Wednesday, March 2, 2011

The Market Pulse


The last time that we spoke I left you with the following chart where I laid out a possible scenarios for the termination point of w.ii.



As it turned out,  the swing high was actually struck at 8:30 EST Tuesday morning at 133650 in the front month contract. If you were only watching the continuous contract, you may have missed a great opportunity. That's why its so important to look at the combined session, the front month, day session and the back month contract. In doing so, you'll always be way ahead of other traders.




Volume rose on the NYSE, logging yet another distribution day (marked by the red arrows)... the fifth since February 1, 2011. When institutions start heading for the exists, you don't want to get in front of that freight train as any profits that you have will be decimated quickly. Astute traders know that institutional buying and selling can be determined by evaluating volume. I first made mention to the fact that institutional selling was present in early 2011. For more detailed information on identifying tops and that post, click here.



Case in point, if you were long from 129250, your gains were cut by 80% in a day!




As of the close of today's trade, the market made an initial move up that was weak in my opinion and then chopped around in a sideways fashion. My preferred count for the market is given where w.iv of w.(i) is unfolding. My immediate downside target for the completion of w.v of w.(i) are 128988-129875. Also note that the 1.282 and 1.386 RF (not shown) of w.iv lie between 129725-129825... so odds are that the 129725-129875 level is a logical are for w.v of w.(i) to terminate. Should that level fail to provide support, then the next level is likely to be achieved.

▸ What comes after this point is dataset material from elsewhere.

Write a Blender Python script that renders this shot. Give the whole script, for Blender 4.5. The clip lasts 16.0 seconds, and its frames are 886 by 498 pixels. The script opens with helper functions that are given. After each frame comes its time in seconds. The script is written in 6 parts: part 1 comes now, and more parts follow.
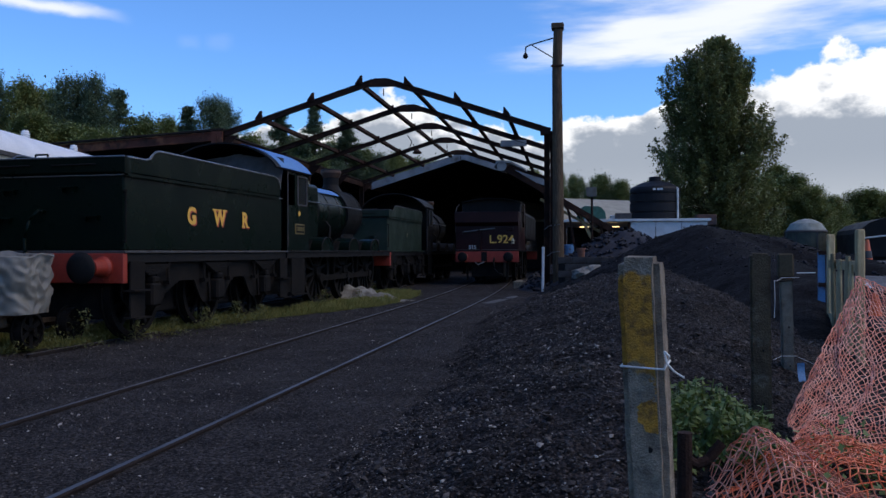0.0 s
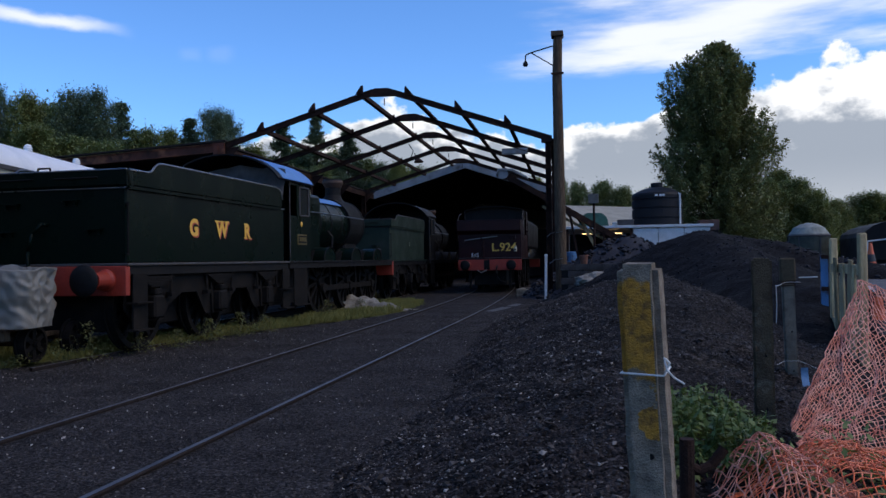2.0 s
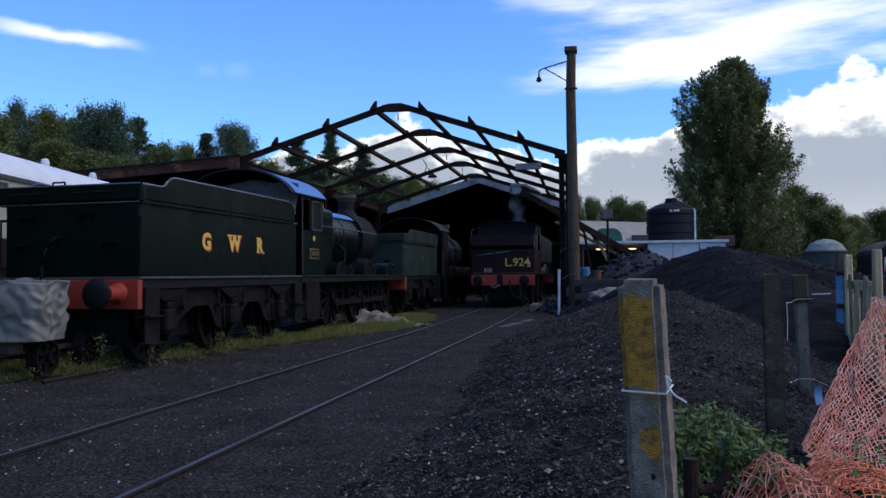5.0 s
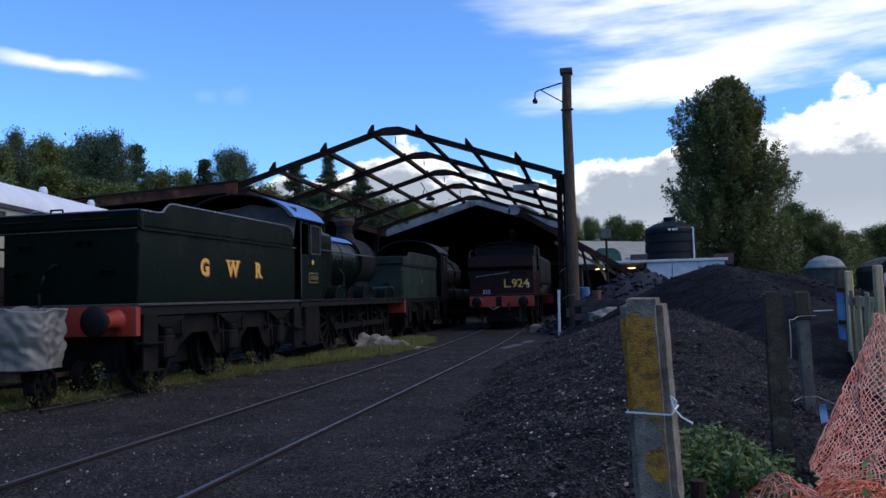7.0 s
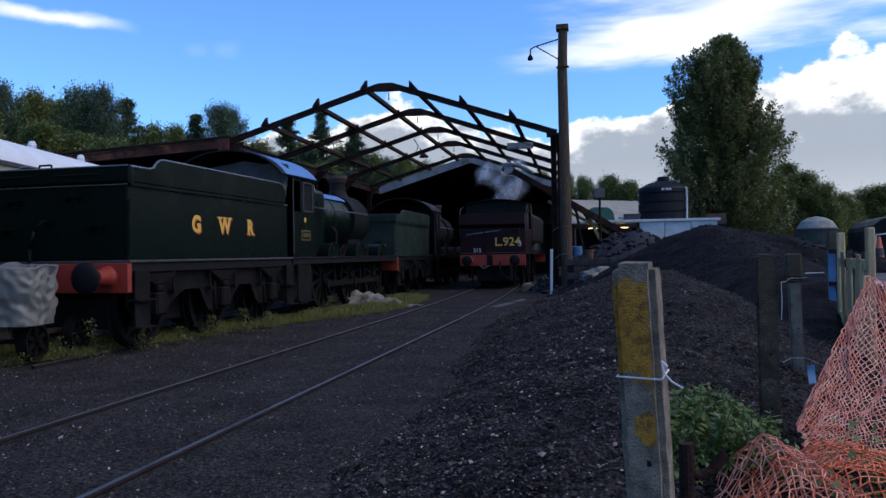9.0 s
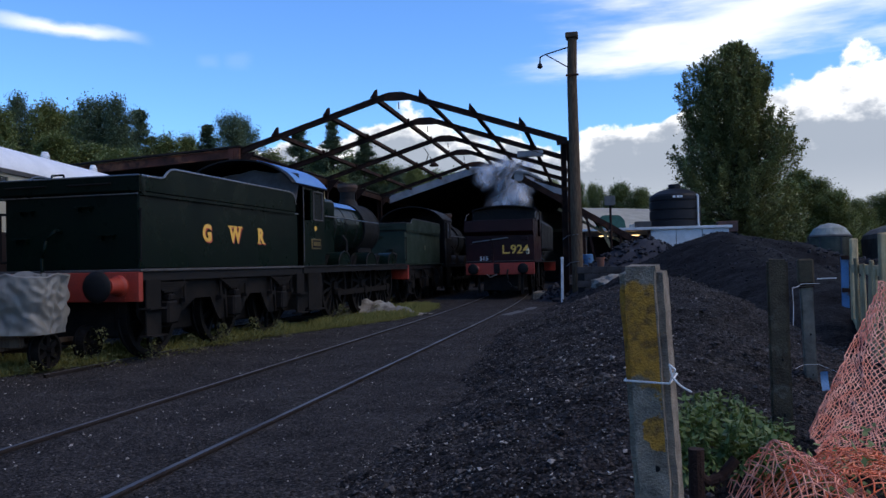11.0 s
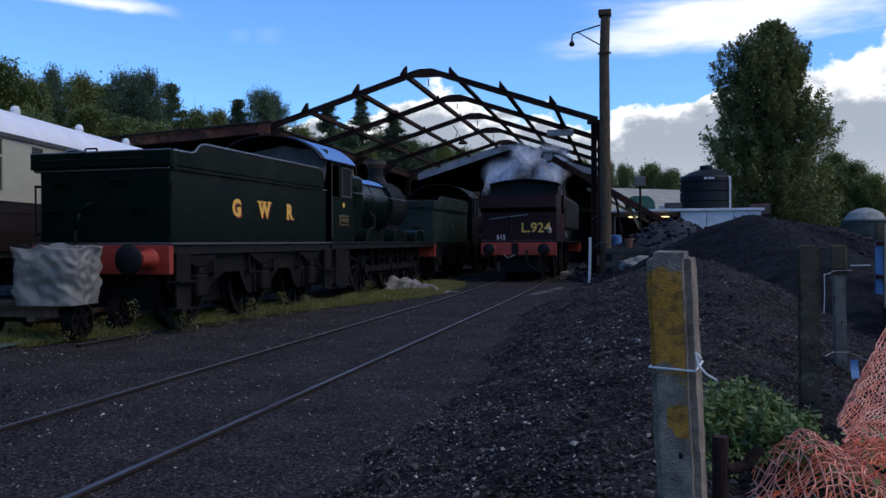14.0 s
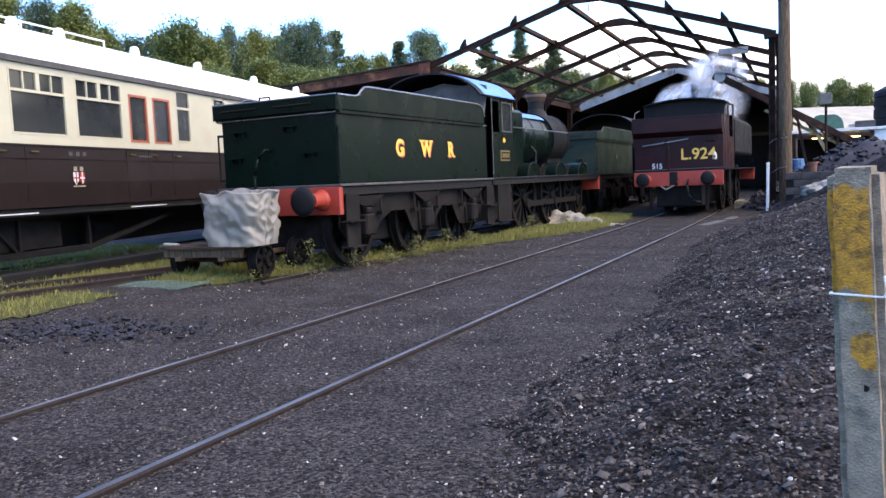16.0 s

My alternative wave count is that w.v of w.(i) ended and w.(ii) to the upside is unfolding. This can best be seen on the chart of the $SPX. Given the markets wave structure, I would find it difficult for the market to retrace beyond 131734 in the $SPX and 131675 (the equivalent in the ES_F) before resuming the larger degree trend down.

I hope you found this update helpful and best of trading.